* [Task prompt]
Copy out all lines that hold "group".

_ _ _ _ _

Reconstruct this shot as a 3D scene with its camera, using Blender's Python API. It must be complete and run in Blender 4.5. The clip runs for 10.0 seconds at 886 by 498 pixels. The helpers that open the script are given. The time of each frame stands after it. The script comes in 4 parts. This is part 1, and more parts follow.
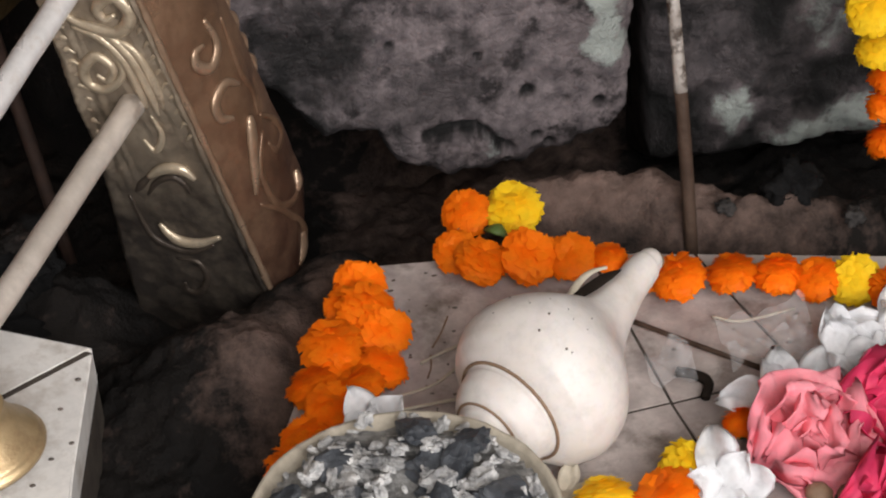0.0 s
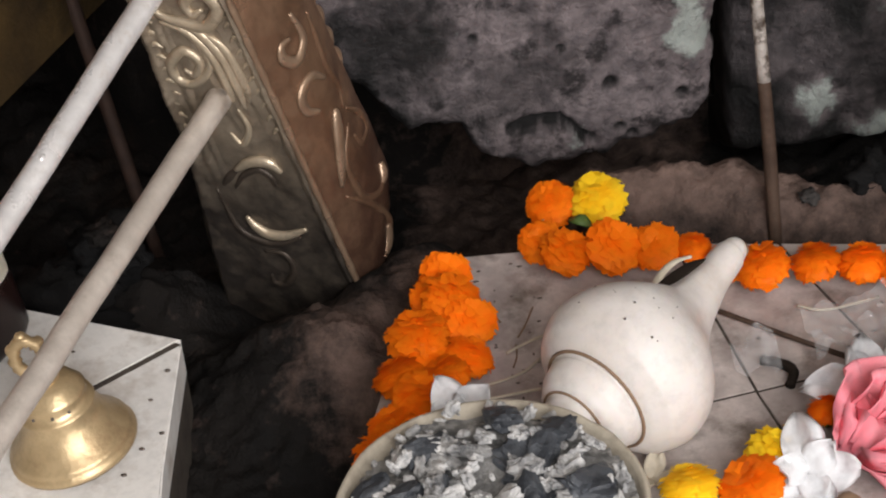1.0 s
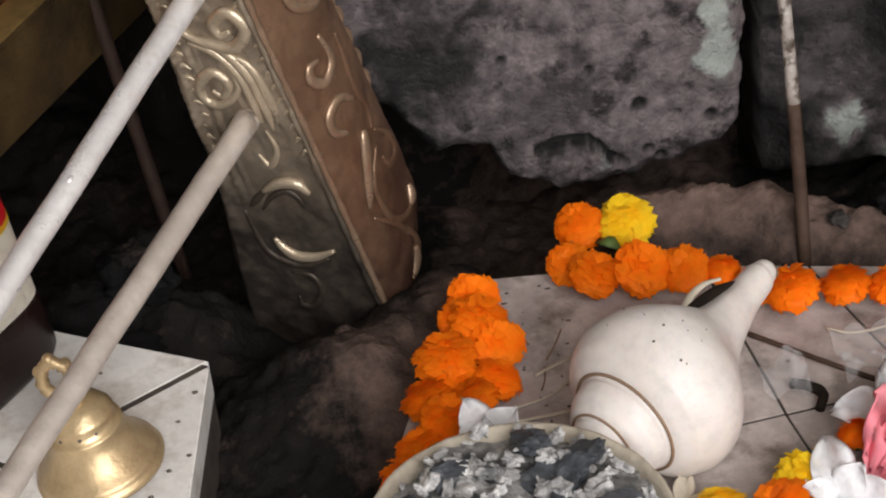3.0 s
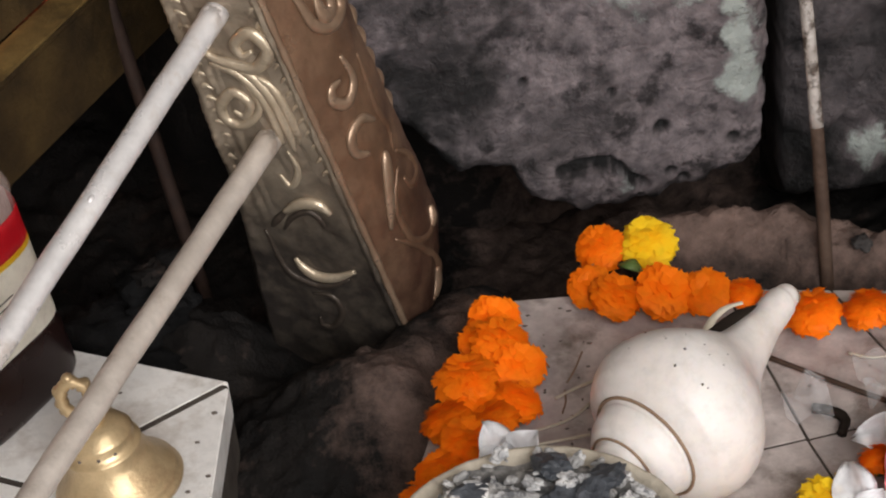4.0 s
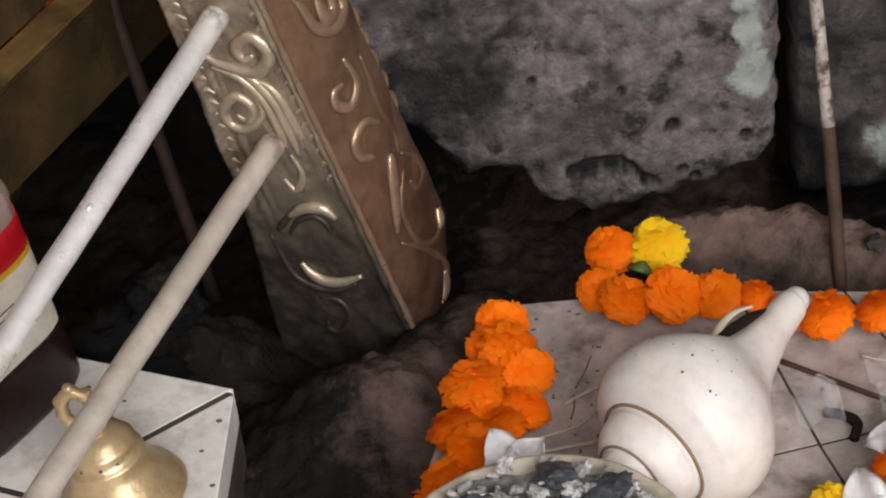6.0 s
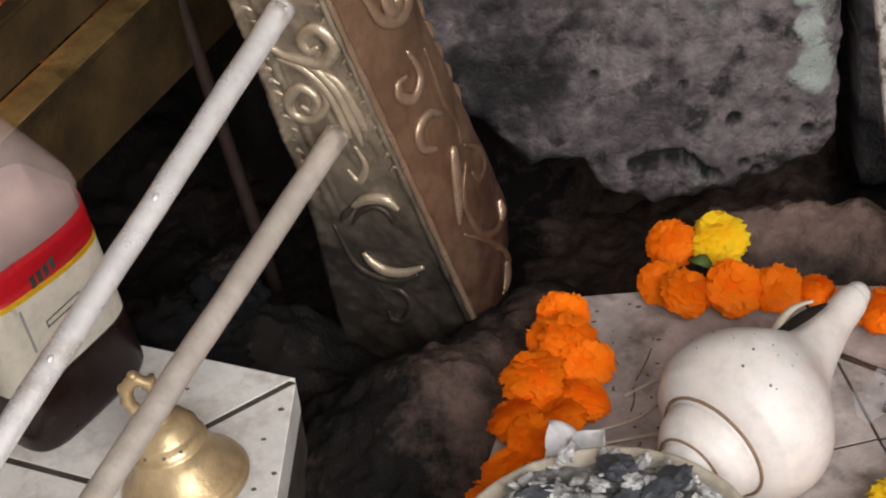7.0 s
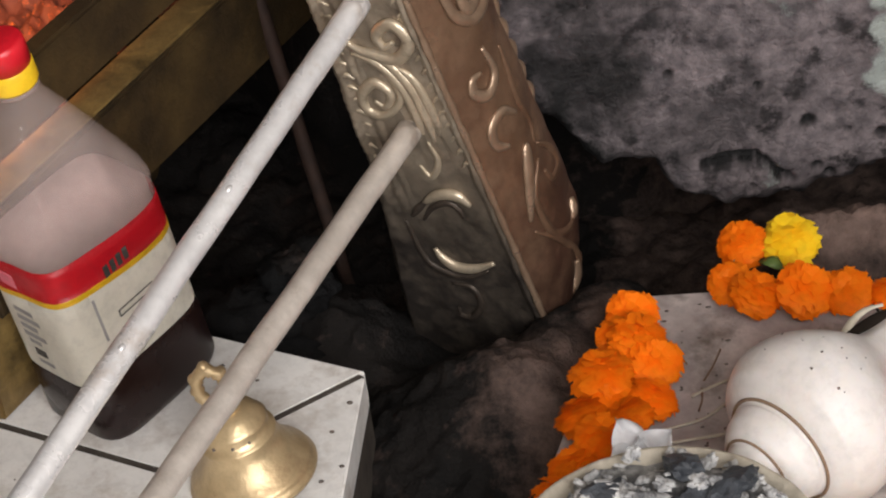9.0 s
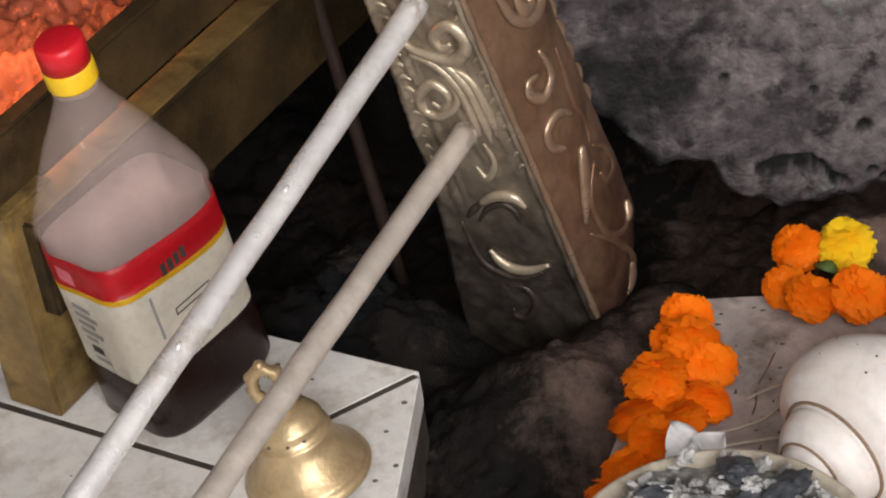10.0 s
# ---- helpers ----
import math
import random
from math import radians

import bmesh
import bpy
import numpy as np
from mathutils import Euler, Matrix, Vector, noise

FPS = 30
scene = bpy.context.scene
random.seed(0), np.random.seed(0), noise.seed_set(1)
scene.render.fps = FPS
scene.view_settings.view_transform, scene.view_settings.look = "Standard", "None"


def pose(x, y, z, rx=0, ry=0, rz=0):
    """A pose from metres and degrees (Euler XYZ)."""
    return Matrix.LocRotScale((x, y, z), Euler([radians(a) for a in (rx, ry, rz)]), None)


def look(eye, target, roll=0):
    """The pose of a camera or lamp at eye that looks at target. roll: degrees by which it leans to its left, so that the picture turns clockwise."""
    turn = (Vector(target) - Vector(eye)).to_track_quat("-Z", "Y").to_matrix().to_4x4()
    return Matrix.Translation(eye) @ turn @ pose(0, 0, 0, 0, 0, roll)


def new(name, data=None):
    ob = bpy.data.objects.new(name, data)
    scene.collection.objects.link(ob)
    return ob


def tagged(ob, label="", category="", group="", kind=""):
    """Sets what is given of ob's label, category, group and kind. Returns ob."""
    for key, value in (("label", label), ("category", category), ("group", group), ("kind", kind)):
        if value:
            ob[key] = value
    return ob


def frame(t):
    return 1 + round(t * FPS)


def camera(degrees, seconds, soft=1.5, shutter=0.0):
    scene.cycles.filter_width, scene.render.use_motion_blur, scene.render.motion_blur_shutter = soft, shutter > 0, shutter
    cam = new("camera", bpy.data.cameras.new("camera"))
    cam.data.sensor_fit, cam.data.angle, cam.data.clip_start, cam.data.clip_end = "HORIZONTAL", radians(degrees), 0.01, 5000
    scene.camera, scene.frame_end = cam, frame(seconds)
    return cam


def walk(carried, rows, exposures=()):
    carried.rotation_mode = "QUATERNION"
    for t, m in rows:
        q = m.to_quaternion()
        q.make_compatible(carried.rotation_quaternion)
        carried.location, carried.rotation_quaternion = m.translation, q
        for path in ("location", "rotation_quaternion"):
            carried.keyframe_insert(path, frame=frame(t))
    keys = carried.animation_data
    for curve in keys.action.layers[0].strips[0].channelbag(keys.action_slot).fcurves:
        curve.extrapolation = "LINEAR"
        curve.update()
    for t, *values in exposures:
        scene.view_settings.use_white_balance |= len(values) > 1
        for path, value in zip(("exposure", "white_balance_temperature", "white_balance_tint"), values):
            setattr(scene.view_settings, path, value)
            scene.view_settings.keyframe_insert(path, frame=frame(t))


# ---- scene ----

_ _ _ _ _

* [Complete output]
def tagged(ob, label="", category="", group="", kind=""):
    """Sets what is given of ob's label, category, group and kind. Returns ob."""
    for key, value in (("label", label), ("category", category), ("group", group), ("kind", kind)):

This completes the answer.